start Input material

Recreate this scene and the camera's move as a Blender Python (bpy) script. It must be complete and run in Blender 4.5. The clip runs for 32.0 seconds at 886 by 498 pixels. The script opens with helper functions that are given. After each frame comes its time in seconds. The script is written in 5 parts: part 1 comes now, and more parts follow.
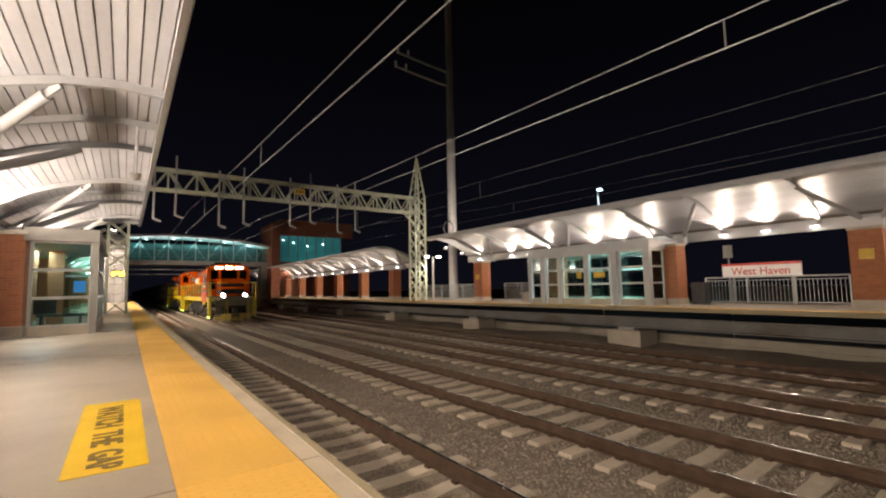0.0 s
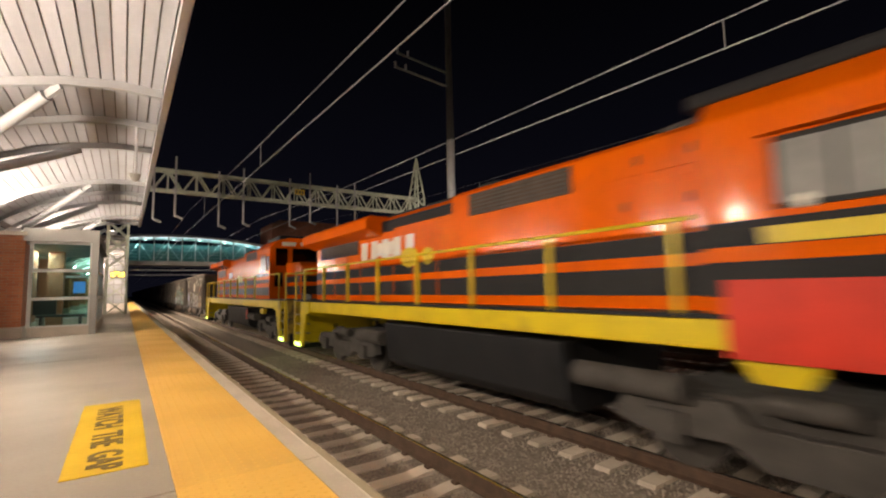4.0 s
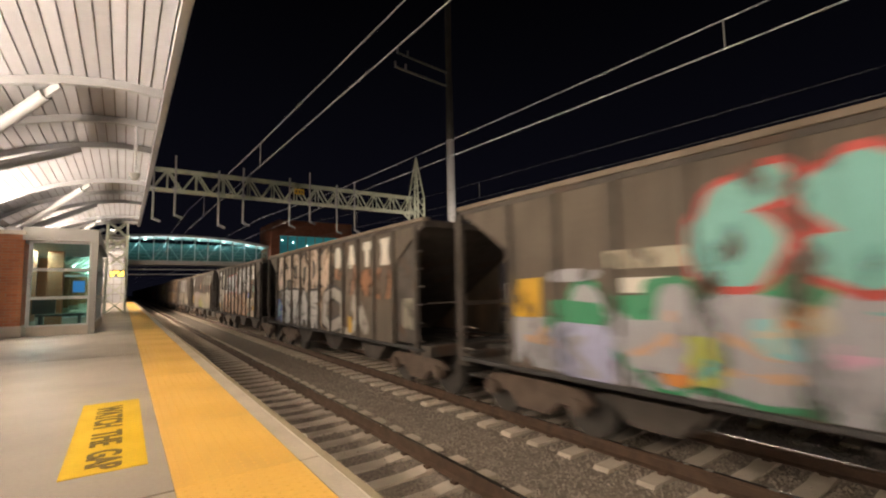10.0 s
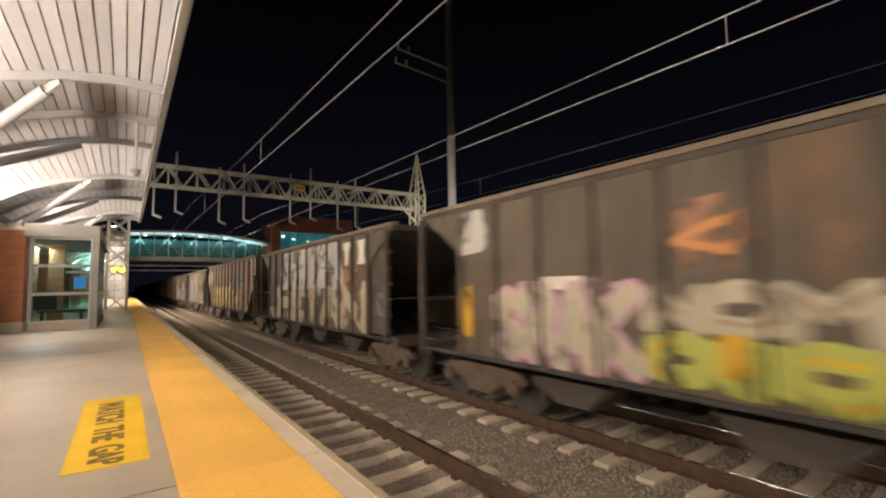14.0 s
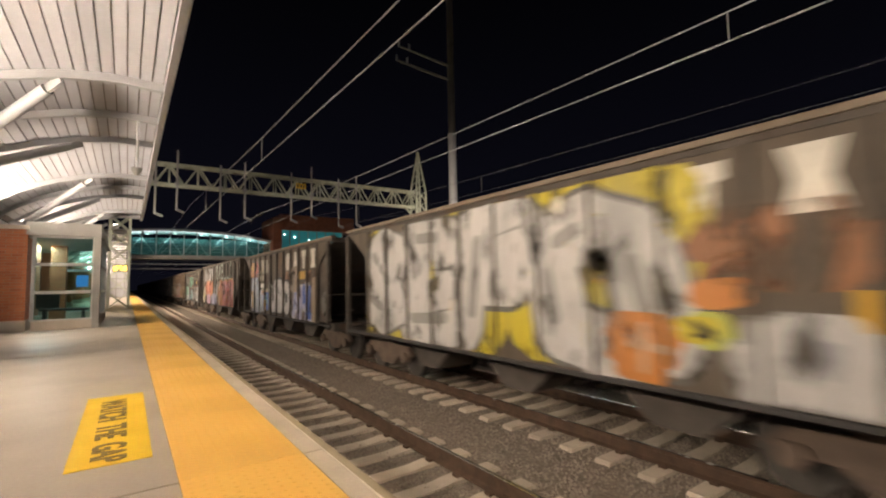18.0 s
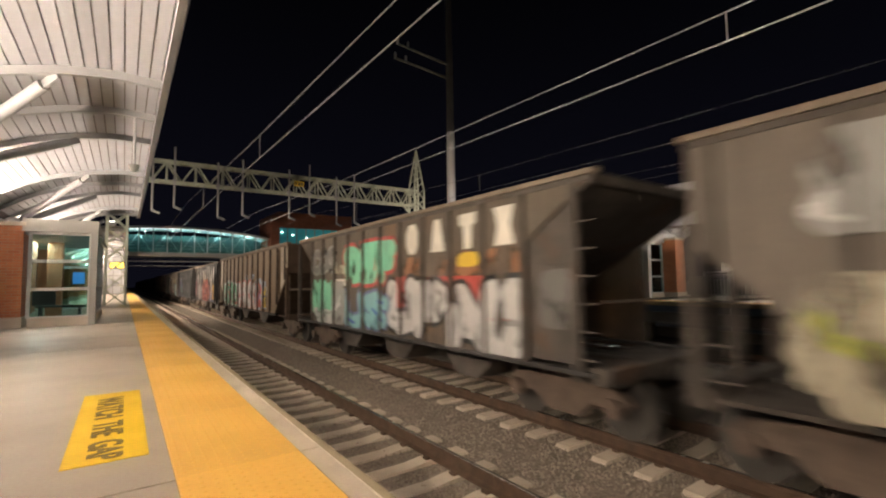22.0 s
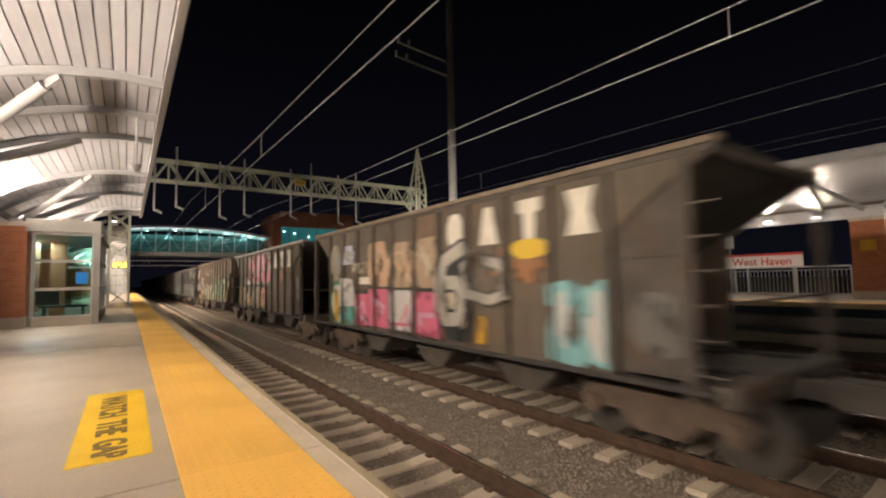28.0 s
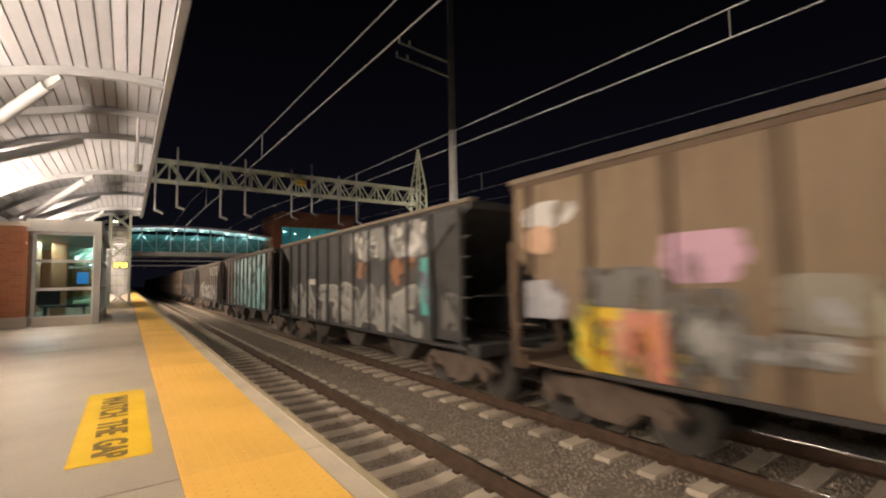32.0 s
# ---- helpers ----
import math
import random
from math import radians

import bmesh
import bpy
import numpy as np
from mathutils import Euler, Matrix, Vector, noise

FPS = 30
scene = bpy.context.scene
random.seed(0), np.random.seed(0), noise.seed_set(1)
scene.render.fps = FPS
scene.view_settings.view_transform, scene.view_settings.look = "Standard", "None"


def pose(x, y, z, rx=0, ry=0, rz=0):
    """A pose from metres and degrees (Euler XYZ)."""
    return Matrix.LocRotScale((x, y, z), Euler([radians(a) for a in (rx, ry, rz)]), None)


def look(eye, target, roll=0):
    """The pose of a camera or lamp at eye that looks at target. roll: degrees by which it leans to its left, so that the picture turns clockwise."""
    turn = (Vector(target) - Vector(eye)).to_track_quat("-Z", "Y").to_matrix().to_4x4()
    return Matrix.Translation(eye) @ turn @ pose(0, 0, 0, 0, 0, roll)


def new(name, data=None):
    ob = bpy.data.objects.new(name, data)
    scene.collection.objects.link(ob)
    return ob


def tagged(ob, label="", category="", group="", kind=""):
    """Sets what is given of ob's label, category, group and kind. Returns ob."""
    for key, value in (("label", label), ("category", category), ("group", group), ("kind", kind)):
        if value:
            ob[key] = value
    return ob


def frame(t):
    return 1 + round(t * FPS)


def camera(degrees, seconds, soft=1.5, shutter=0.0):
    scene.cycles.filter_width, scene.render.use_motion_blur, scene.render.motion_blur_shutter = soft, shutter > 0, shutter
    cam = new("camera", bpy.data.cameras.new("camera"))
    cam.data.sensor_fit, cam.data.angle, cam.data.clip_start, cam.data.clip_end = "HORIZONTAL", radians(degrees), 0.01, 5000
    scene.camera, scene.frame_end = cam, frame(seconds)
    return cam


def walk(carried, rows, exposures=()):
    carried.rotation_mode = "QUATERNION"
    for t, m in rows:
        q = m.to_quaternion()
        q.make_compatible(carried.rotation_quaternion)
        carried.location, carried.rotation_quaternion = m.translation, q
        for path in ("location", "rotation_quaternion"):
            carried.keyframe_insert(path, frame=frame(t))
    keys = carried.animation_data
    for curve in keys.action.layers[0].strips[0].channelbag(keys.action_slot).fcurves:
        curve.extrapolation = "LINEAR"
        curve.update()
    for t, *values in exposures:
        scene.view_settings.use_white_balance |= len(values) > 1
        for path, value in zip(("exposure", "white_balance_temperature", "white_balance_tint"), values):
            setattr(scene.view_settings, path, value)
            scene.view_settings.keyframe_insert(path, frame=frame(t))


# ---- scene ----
import functools
# Night at a railway station: x runs across the tracks, y along them, z is up; z = 0 is the near platform's top.
FOV = 89.13
EYE = (-1.083, 0.0, 0.9775)
cam = camera(FOV, 32.0, soft=2.1, shutter=0.66)
# seconds, turn to the right, tilt up, lean
walk(cam, [(t, Matrix.Translation(EYE) @ pose(0, 0, 0, 90 + p, 0, -y) @ pose(0, 0, 0, 0, 0, r)) for t, y, p, r in (
    (0, 35.22, 4.92, -1.08), (0.5, 35.25, 4.95, -1.04), (1, 35.25, 5.04, -1.05), (1.5, 35.22, 5.04, -1.05), (2, 35.22, 5.05, -1.05),
    (2.5, 35.22, 5.05, -1.05), (3, 35.22, 5.01, -1.09), (3.5, 35.23, 4.98, -1.12), (5.5, 35.30, 4.86, -1.15), (6, 35.32, 4.82, -1.11),
    (6.5, 35.32, 4.81, -1.10), (7, 35.31, 4.80, -1.07), (7.5, 35.30, 4.84, -1.00), (8, 35.29, 4.86, -0.96), (8.5, 35.29, 4.87, -0.96),
    (9, 35.28, 4.89, -0.95), (9.5, 35.30, 4.91, -0.97), (10, 35.30, 4.94, -1.04), (10.5, 35.30, 4.94, -1.05), (11, 35.29, 4.90, -1.11),
    (11.5, 35.26, 4.81, -1.10), (12, 35.26, 4.73, -1.05), (12.5, 35.27, 4.63, -1.05), (13, 35.28, 4.54, -1.05), (13.5, 35.24, 4.50, -1.01),
    (14, 35.20, 4.49, -0.98), (14.5, 35.14, 4.50, -1.02), (16.5, 34.97, 4.49, -1.04), (17, 35.00, 4.46, -1.06), (17.5, 35.04, 4.35, -1.10),
    (18, 35.05, 4.22, -1.08), (18.5, 35.07, 4.10, -1.01), (19, 35.15, 4.05, -0.95), (19.5, 35.26, 4.01, -0.95), (20, 35.34, 3.95, -0.91),
    (20.5, 35.37, 3.91, -0.95), (21, 35.38, 3.92, -0.89), (21.5, 35.36, 3.94, -0.88), (22, 35.31, 4.02, -0.84), (22.5, 35.28, 4.10, -0.80),
    (23, 35.26, 4.14, -0.78), (23.5, 35.23, 4.14, -0.75), (24, 35.19, 4.08, -0.80), (24.5, 35.20, 4.00, -0.87), (25, 35.20, 3.94, -0.94),
    (25.5, 35.17, 3.85, -1.06), (27.5, 35.07, 3.80, -1.08), (28, 35.08, 3.80, -1.09), (28.5, 35.10, 3.77, -1.14), (29, 35.13, 3.77, -1.16),
    (29.5, 35.15, 3.88, -1.10), (30, 35.14, 3.95, -1.04), (30.5, 35.10, 3.94, -0.96), (31, 35.09, 3.87, -1.01), (31.5, 35.03, 3.85, -1.00),
    (32, 35.01, 3.86, -1.02),
)], exposures=[(0, 1.95), (32, 1.95)])

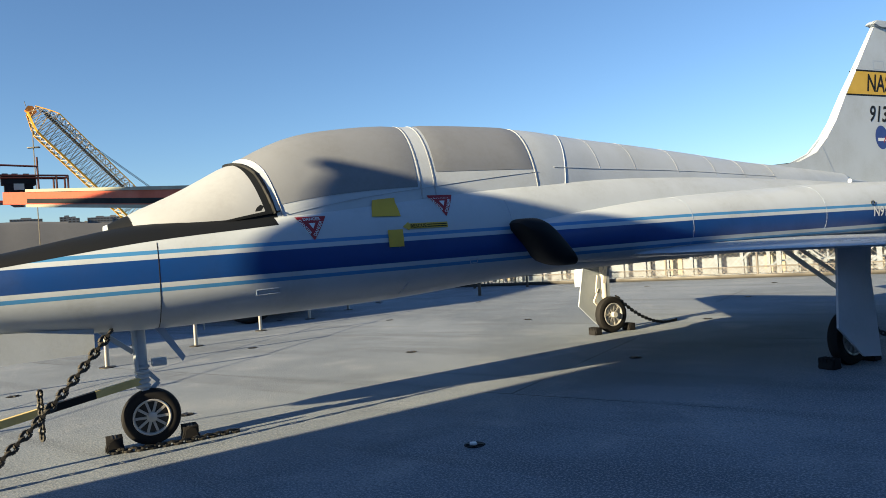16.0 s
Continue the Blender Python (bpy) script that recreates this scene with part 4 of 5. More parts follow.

end Input material

**Work to be completed**
Return each line from the material above exactly, but not the pictures.

**The completed task**
Recreate this scene and the camera's move as a Blender Python (bpy) script. It must be complete and run in Blender 4.5. The clip runs for 32.0 seconds at 886 by 498 pixels. The script opens with helper functions that are given. After each frame comes its time in seconds. The script is written in 5 parts: part 1 comes now, and more parts follow.
0.0 s
4.0 s
10.0 s
14.0 s
18.0 s
22.0 s
28.0 s
32.0 s
# ---- helpers ----
import math
import random
from math import radians

import bmesh
import bpy
import numpy as np
from mathutils import Euler, Matrix, Vector, noise

FPS = 30
scene = bpy.context.scene
random.seed(0), np.random.seed(0), noise.seed_set(1)
scene.render.fps = FPS
scene.view_settings.view_transform, scene.view_settings.look = "Standard", "None"


def pose(x, y, z, rx=0, ry=0, rz=0):
    """A pose from metres and degrees (Euler XYZ)."""
    return Matrix.LocRotScale((x, y, z), Euler([radians(a) for a in (rx, ry, rz)]), None)


def look(eye, target, roll=0):
    """The pose of a camera or lamp at eye that looks at target. roll: degrees by which it leans to its left, so that the picture turns clockwise."""
    turn = (Vector(target) - Vector(eye)).to_track_quat("-Z", "Y").to_matrix().to_4x4()
    return Matrix.Translation(eye) @ turn @ pose(0, 0, 0, 0, 0, roll)


def new(name, data=None):
    ob = bpy.data.objects.new(name, data)
    scene.collection.objects.link(ob)
    return ob


def tagged(ob, label="", category="", group="", kind=""):
    """Sets what is given of ob's label, category, group and kind. Returns ob."""
    for key, value in (("label", label), ("category", category), ("group", group), ("kind", kind)):
        if value:
            ob[key] = value
    return ob


def frame(t):
    return 1 + round(t * FPS)


def camera(degrees, seconds, soft=1.5, shutter=0.0):
    scene.cycles.filter_width, scene.render.use_motion_blur, scene.render.motion_blur_shutter = soft, shutter > 0, shutter
    cam = new("camera", bpy.data.cameras.new("camera"))
    cam.data.sensor_fit, cam.data.angle, cam.data.clip_start, cam.data.clip_end = "HORIZONTAL", radians(degrees), 0.01, 5000
    scene.camera, scene.frame_end = cam, frame(seconds)
    return cam


def walk(carried, rows, exposures=()):
    carried.rotation_mode = "QUATERNION"
    for t, m in rows:
        q = m.to_quaternion()
        q.make_compatible(carried.rotation_quaternion)
        carried.location, carried.rotation_quaternion = m.translation, q
        for path in ("location", "rotation_quaternion"):
            carried.keyframe_insert(path, frame=frame(t))
    keys = carried.animation_data
    for curve in keys.action.layers[0].strips[0].channelbag(keys.action_slot).fcurves:
        curve.extrapolation = "LINEAR"
        curve.update()
    for t, *values in exposures:
        scene.view_settings.use_white_balance |= len(values) > 1
        for path, value in zip(("exposure", "white_balance_temperature", "white_balance_tint"), values):
            setattr(scene.view_settings, path, value)
            scene.view_settings.keyframe_insert(path, frame=frame(t))


# ---- scene ----
import functools
# Night at a railway station: x runs across the tracks, y along them, z is up; z = 0 is the near platform's top.
FOV = 89.13
EYE = (-1.083, 0.0, 0.9775)
cam = camera(FOV, 32.0, soft=2.1, shutter=0.66)
# seconds, turn to the right, tilt up, lean
walk(cam, [(t, Matrix.Translation(EYE) @ pose(0, 0, 0, 90 + p, 0, -y) @ pose(0, 0, 0, 0, 0, r)) for t, y, p, r in (
    (0, 35.22, 4.92, -1.08), (0.5, 35.25, 4.95, -1.04), (1, 35.25, 5.04, -1.05), (1.5, 35.22, 5.04, -1.05), (2, 35.22, 5.05, -1.05),
    (2.5, 35.22, 5.05, -1.05), (3, 35.22, 5.01, -1.09), (3.5, 35.23, 4.98, -1.12), (5.5, 35.30, 4.86, -1.15), (6, 35.32, 4.82, -1.11),
    (6.5, 35.32, 4.81, -1.10), (7, 35.31, 4.80, -1.07), (7.5, 35.30, 4.84, -1.00), (8, 35.29, 4.86, -0.96), (8.5, 35.29, 4.87, -0.96),
    (9, 35.28, 4.89, -0.95), (9.5, 35.30, 4.91, -0.97), (10, 35.30, 4.94, -1.04), (10.5, 35.30, 4.94, -1.05), (11, 35.29, 4.90, -1.11),
    (11.5, 35.26, 4.81, -1.10), (12, 35.26, 4.73, -1.05), (12.5, 35.27, 4.63, -1.05), (13, 35.28, 4.54, -1.05), (13.5, 35.24, 4.50, -1.01),
    (14, 35.20, 4.49, -0.98), (14.5, 35.14, 4.50, -1.02), (16.5, 34.97, 4.49, -1.04), (17, 35.00, 4.46, -1.06), (17.5, 35.04, 4.35, -1.10),
    (18, 35.05, 4.22, -1.08), (18.5, 35.07, 4.10, -1.01), (19, 35.15, 4.05, -0.95), (19.5, 35.26, 4.01, -0.95), (20, 35.34, 3.95, -0.91),
    (20.5, 35.37, 3.91, -0.95), (21, 35.38, 3.92, -0.89), (21.5, 35.36, 3.94, -0.88), (22, 35.31, 4.02, -0.84), (22.5, 35.28, 4.10, -0.80),
    (23, 35.26, 4.14, -0.78), (23.5, 35.23, 4.14, -0.75), (24, 35.19, 4.08, -0.80), (24.5, 35.20, 4.00, -0.87), (25, 35.20, 3.94, -0.94),
    (25.5, 35.17, 3.85, -1.06), (27.5, 35.07, 3.80, -1.08), (28, 35.08, 3.80, -1.09), (28.5, 35.10, 3.77, -1.14), (29, 35.13, 3.77, -1.16),
    (29.5, 35.15, 3.88, -1.10), (30, 35.14, 3.95, -1.04), (30.5, 35.10, 3.94, -0.96), (31, 35.09, 3.87, -1.01), (31.5, 35.03, 3.85, -1.00),
    (32, 35.01, 3.86, -1.02),
)], exposures=[(0, 1.95), (32, 1.95)])

16.0 s
Continue the Blender Python (bpy) script that recreates this scene with part 4 of 5. More parts follow.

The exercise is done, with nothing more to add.